— Start Items —

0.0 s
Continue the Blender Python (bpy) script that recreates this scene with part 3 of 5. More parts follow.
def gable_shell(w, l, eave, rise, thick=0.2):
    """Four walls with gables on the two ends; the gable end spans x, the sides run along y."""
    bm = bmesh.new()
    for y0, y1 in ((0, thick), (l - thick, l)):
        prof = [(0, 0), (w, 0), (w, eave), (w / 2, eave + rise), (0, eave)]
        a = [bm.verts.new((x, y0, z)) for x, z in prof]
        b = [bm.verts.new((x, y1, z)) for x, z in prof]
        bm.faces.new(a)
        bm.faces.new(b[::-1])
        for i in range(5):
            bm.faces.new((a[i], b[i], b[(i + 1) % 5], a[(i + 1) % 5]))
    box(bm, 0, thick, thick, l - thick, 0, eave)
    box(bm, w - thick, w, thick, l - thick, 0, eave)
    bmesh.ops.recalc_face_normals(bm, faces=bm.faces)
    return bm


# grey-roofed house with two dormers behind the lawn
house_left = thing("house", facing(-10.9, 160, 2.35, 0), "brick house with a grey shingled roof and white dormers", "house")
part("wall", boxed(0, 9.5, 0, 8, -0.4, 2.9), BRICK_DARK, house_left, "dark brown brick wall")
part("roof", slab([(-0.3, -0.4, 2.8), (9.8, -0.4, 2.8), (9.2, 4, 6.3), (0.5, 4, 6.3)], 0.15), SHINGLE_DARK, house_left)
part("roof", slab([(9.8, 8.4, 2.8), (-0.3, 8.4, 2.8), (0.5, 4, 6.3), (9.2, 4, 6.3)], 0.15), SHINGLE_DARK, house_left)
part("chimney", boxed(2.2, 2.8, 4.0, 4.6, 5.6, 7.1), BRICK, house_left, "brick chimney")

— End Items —
— Start Items —

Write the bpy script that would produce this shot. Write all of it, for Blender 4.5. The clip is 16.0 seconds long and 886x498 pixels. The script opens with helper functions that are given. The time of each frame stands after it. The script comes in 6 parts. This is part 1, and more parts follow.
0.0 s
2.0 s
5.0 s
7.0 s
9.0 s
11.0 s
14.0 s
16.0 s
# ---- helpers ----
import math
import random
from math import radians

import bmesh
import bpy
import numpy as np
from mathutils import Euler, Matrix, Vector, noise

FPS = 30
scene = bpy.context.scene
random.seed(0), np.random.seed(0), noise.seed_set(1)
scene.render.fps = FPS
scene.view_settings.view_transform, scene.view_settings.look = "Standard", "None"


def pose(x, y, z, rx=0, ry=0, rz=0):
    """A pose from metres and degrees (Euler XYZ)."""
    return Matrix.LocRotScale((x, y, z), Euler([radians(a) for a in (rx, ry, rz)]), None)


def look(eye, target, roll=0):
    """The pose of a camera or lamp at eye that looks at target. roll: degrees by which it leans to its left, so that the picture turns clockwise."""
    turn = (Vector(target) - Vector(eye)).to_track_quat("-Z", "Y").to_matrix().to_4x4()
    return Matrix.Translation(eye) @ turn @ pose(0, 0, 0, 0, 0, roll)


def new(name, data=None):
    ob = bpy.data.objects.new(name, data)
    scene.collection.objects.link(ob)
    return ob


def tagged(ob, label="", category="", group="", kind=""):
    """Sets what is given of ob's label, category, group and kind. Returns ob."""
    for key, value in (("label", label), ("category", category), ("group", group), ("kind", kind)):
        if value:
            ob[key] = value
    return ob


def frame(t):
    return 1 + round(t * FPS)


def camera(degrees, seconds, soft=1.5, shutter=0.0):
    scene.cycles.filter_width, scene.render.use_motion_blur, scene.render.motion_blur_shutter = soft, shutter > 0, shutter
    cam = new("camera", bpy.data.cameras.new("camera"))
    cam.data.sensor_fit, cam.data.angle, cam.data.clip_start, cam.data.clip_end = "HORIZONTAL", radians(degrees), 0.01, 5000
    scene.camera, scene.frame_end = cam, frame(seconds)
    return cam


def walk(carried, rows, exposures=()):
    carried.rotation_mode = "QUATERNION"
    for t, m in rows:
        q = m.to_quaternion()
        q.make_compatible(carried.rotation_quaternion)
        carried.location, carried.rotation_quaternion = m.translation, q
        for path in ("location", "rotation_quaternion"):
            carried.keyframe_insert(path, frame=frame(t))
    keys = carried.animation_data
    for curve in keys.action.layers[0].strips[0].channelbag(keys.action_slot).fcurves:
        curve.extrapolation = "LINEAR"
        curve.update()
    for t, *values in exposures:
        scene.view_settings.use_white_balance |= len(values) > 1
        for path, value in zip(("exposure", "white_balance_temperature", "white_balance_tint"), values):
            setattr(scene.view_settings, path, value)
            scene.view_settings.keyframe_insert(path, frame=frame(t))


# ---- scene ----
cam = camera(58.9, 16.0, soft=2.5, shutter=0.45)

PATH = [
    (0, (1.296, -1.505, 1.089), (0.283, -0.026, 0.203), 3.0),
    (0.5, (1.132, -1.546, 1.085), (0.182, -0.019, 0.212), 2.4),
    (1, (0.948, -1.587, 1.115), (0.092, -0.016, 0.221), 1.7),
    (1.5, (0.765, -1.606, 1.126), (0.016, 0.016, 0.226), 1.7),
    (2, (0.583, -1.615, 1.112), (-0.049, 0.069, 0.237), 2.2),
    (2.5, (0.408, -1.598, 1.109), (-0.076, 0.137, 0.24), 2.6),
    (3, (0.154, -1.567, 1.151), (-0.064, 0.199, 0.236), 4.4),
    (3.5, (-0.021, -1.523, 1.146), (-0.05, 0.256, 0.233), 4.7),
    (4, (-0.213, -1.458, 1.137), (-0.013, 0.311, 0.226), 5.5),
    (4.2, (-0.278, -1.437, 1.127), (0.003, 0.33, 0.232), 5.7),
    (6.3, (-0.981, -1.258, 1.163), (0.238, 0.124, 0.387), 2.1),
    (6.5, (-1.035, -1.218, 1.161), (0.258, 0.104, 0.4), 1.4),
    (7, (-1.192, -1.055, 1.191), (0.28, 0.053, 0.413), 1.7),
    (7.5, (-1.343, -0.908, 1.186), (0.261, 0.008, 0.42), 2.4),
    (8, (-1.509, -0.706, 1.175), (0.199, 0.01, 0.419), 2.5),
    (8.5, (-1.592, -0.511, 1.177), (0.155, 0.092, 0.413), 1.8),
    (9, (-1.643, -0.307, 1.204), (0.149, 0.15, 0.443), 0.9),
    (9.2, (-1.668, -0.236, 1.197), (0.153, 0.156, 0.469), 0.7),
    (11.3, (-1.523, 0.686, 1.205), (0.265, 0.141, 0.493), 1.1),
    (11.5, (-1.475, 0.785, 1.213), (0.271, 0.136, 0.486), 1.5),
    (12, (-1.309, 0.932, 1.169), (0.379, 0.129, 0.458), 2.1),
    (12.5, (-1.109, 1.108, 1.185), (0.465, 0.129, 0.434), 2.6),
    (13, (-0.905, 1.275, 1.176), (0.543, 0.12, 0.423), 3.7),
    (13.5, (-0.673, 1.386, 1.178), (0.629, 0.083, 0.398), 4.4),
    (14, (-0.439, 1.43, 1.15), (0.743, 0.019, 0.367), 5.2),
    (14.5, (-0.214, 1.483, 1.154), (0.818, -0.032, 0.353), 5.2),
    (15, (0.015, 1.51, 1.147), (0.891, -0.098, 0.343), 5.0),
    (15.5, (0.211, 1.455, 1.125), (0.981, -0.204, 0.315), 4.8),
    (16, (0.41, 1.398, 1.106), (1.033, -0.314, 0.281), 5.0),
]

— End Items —

» Do this
Exactly and only the lines from the line with "curve.update()" to the line with "cam = camera(58.9, 16.0, soft=2.5, shutter=0.45)", both included, are to be printed.

» Answer
        curve.update()
    for t, *values in exposures:
        scene.view_settings.use_white_balance |= len(values) > 1
        for path, value in zip(("exposure", "white_balance_temperature", "white_balance_tint"), values):
            setattr(scene.view_settings, path, value)
            scene.view_settings.keyframe_insert(path, frame=frame(t))


# ---- scene ----
cam = camera(58.9, 16.0, soft=2.5, shutter=0.45)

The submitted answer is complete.